The Power of the Beginner's Mindset

Lacrosse players are preparing for a face off

If you don’t know the sport of Lacrosse, then you are missing out. It is an exhilarating sport and this year’s NCAA National Championship game was truly amazing. The University of Notre Dame beat powerhouse Duke to gain the title for the first time in school history. Two brothers, Pat and Chris Kavanagh were the heart of the team.

In the semifinals, Pat was hobbled by a hamstring injury which put his play in the championship game at risk. Many people thought there was no way he would be able to play at the high level required. But, play he did. He scored 3 goals and 5 assists.

When asked how he was able to do it, he said that Notre Dame’s goalie, Liam Entemann, told him the story of Navy Seal Mike Day. Despite being shot multiple times and suffering a shrapnel injury, Day was able to defend his position, direct Iraqi scouts to guard a group of women and children and make contact with the rest of his team, eventually being evacuated from the battlefield. Pat said that if Mike Day could do that, his injury didn’t seem like such a big deal and he could figure out how to run around a field and throw a ball.

This is an example of the power of mindset. Where before hearing the story, Pat was worried about how the pain of the injury would impact his performance, the discomfort became workable because he was able to perceive it differently.

Research over many years shows that harnessing the power of your mindset is an amazing tool. Think of mindset as the unique lens that you see life through. It is made up of the assumptions and expectations you hold about yourself, your life and the situations around you. Research shows that mindset plays a significant role in determining the way you think, feel and even physiologically respond as in the Pat Kavanagh example.

Developing a resilient mindset starts with something called the Beginner’s Mind. The Beginner's Mind is a centuries old philosophy of approaching everything with an attitude of openness, eagerness, and a lack of preconceptions.

Think of a young child coming across a new bug. They pick it up and stare at it and ask all sorts of questions. You know, those continual ‘Why’ questions that kids ask? They are excited and engaged. This openness and curiosity is the essence of the beginner's mind.
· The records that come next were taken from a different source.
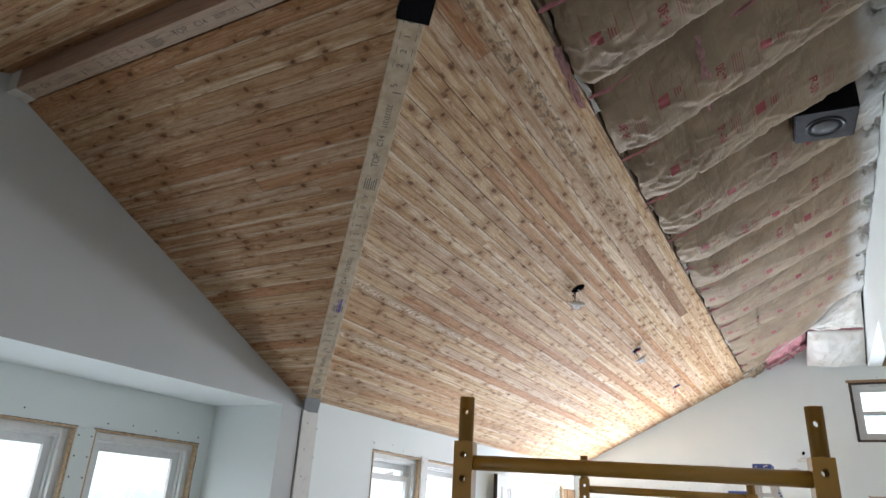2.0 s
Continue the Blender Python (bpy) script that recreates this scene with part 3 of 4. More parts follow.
# ridge beam of the cross gable, along x
RB0, RB1, RZ0 = 1.287, 1.377, 3.268
ridge = thing("ridge_beam", pose(XL, 0, 0), "laminated timber ridge beam with black mill stamps under cedar ceiling", "beam")
bm = bmesh.new()
box(bm, (0.0, RB0, RZ0), (XR - XL, RB1, RZ0 + 0.24), 0.003)
part("timber", bm, LVL, ridge)
bm = bmesh.new()
box(bm, (0.0, RB0 + 0.001, RZ0 - 0.0012), (XR - XL, RB1 - 0.001, RZ0 + 0.0002))
part("underside", bm, LVLFACE, ridge, "worn pale underside")
stamps(ridge, XR - XL, RB0, RB1, RZ0 - 0.0022, 5, True, SMUDGE, start=0.05)
for x in (-0.458, 0.111, 0.72):
    bm = bmesh.new()
    lathe(bm, [(0.023, 0), (0.023, 0.003), (0.013, 0.004), (0.012, 0.014), (0.006, 0.015), (0.006, 0.024)], 14, Matrix.Translation((x - XL, RB0, 3.338)) @ Matrix.Rotation(math.pi / 2, 4, "X"))
    part("bolt", bm, DARKBOLT, ridge, "dark grey through-bolt and washer")
    bm = bmesh.new()
    box(bm, (x - XL - 0.02, RB0 - 0.003, 3.335), (x - XL + 0.024, RB0 + 0.001, 3.385))
    part("bolt_slot", bm, BLACKHOLE, ridge, "dark slot above the bolt")
bm = bmesh.new()
box(bm, (-0.64 - XL, RB1 + 0.001, RZ0 - 0.008), (0.33 - XL, RB1 + 0.055, RZ0 + 0.004), 0.001)
box(bm, (-0.64 - XL, RB1 + 0.001, RZ0 - 0.008), (0.33 - XL, RB1 + 0.007, RZ0 + 0.1))
part("steel_angle", bm, BLACKSTEEL, ridge, "black steel angle bolted along the beam")
bm = bmesh.new()
box(bm, (0.001, RB0 - 0.003, RZ0 - 0.003), (0.075, RB1 + 0.003, RZ0 + 0.12))
part("end_paint", bm, OVERSPRAY, ridge)

# valley beam
VW = 0.046
vd = Vector((-1.0, 1.055, -0.497)).normalized()
vtop = Vector((-0.335, 1.486, 3.214))
vfoot = vtop + vd * ((XL + 0.03 - vtop.x) / vd.x)
m, VL = beam_frame(vtop, vfoot, (-1, -1, 0))
valley = thing("valley_beam", m, "pale laminated timber valley beam with mill stamps and purple marker", "beam")
bm = bmesh.new()
box(bm, (0, -VW, 0), (VL, VW, 0.16), 0.002)
part("timber", bm, HIPLVL, valley)
stamps(valley, VL - 0.2, -VW, VW, -0.0008, 8, True, SMUDGE, start=0.86, back=True)
bm = bmesh.new()
for k in range(10):
    x, y = 1.80 + 0.013 * k, -0.018 + 0.005 * (k % 2)
    box(bm, (x, y, -0.0016), (x + 0.022, y + 0.0035, -0.0002))
    box(bm, (x + 0.009, y + 0.003, -0.0016), (x + 0.012, y + 0.014 + 0.006 * (k % 3), -0.0002))
part("marker_scribble", bm, PURPLE, valley, "purple marker scribble")
bm = bmesh.new()
box(bm, (VL - 0.18, -VW - 0.004, -0.004), (VL + 0.02, VW + 0.004, 0.0), 0.0008)
box(bm, (VL - 0.18, -VW - 0.004, -0.004), (VL + 0.02, -VW - 0.001, 0.12))
box(bm, (VL - 0.18, VW + 0.001, -0.004), (VL + 0.02, VW + 0.004, 0.12))
part("foot_strap", bm, GALV, valley, "galvanised strap at the foot")
bm = bmesh.new()
box(bm, (-0.19, -VW - 0.012, -0.016), (0.118, VW + 0.012, -0.004), 0.001)
box(bm, (-0.19, -VW - 0.012, -0.016), (0.118, -VW - 0.003, 0.13), 0.001)
box(bm, (-0.19, VW + 0.003, -0.016), (0.118, VW + 0.012, 0.13), 0.001)
part("steel_bucket", bm, BLACKSTEEL, valley, "black welded steel bucket")

# hip beam, rising to the partition
hd = Vector((1.0, 1.005, 0.565)).normalized()
htop = Vector((-0.06, 1.459, 3.305))
hend = htop + hd * ((XR + 0.02 - htop.x) / hd.x)
m, HL = beam_frame(htop, hend, (-1, 1, 0))
hip = thing("hip_beam", m, "cream laminated timber hip beam with faint print", "beam")
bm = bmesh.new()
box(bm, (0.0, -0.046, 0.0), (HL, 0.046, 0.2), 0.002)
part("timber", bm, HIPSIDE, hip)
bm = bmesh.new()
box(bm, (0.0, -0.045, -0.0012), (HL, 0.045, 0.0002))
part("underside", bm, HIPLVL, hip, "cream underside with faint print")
stamps(hip, HL, -0.046, 0.046, -0.0020, 9, True, FAINT, start=0.9, back=True)
# bottom plate paler than the black sides: its reflected light is painted in
bm = bmesh.new()
box(bm, (-0.02, -0.058, -0.008), (0.25, 0.058, -0.001), 0.001)
part("bucket_plate", bm, PLATE, hip, "steel bucket plate, blue-grey with reflected light in its colour")
bm = bmesh.new()
box(bm, (-0.02, -0.058, -0.008), (0.25, -0.049, 0.12), 0.001)
box(bm, (-0.02, 0.049, -0.008), (0.25, 0.058, 0.12), 0.001)
part("bucket_side", bm, BLACKSTEEL, hip)
bm = bmesh.new()
box(bm, (HL - 0.14, -0.049, -0.003), (HL, 0.049, 0.1))
part("end_paint", bm, OVERSPRAY, hip)


# ---- insulation ----
BOUNDS = (1.42, 1.98, 2.62, 3.24, 3.82, 4.46, 5.06, 5.64, 6.24, 6.84, 7.44, 8.04, 8.64, 9.06)


def batt_x1(y):
    return min(XR - 0.025, (y - 1.60) / 1.005, (9.04 - y) / 0.82 - 0.12)


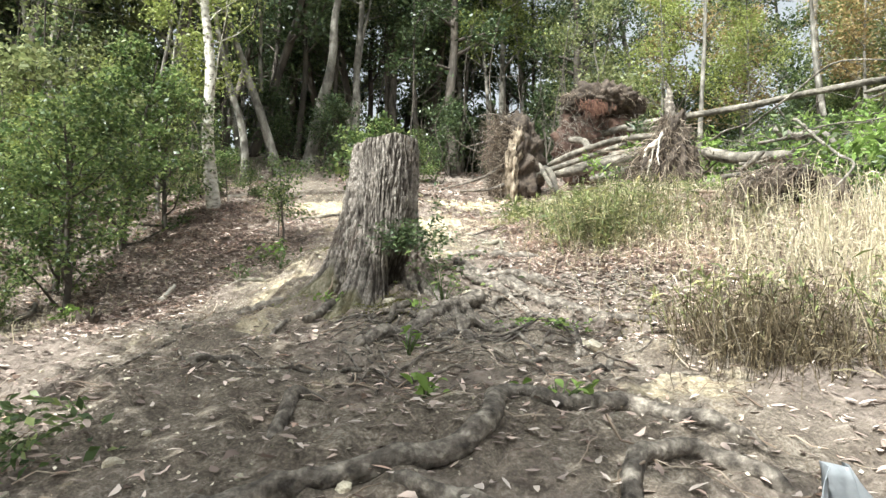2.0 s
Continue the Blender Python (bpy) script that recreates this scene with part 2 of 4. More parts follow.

The benefits of cultivating this type of mindset are numerous. It allows you to be receptive to ideas and possibilities, see creative solutions to challenges, be able to ask for help more readily and view failure as constructive feedback. This type of attitude frees you from expectation which often leads to feelings of greater gratitude and peace as you move through life.

Anyone can nurture a Beginner’s Mind. Here are some practices that can get you started:

  • Focus on process: Focusing on what you are doing in the moment keeps you in the here and now which is essential to a healthy mindset.

  • Go slowly: Adults tend to operate on autopilot in a lot of areas. Slowing down and working to experience each step of an activity can relax your mind.

  • Avoid pre-judgement: Resist the temptation to assume. Instead adopt a wait and see attitude. This opens up your mind to possibilities.

  • Take a deep breath and be fully present in the moment: Checking in with all of your senses and notice what you are experiencing. It is like a mini-retreat for your mind.

Developing the Beginner’s Mind provides the foundation for a growth mindset where you see yourself as capable of improvement through your own efforts. Give these practices a try and see what unfolds for you.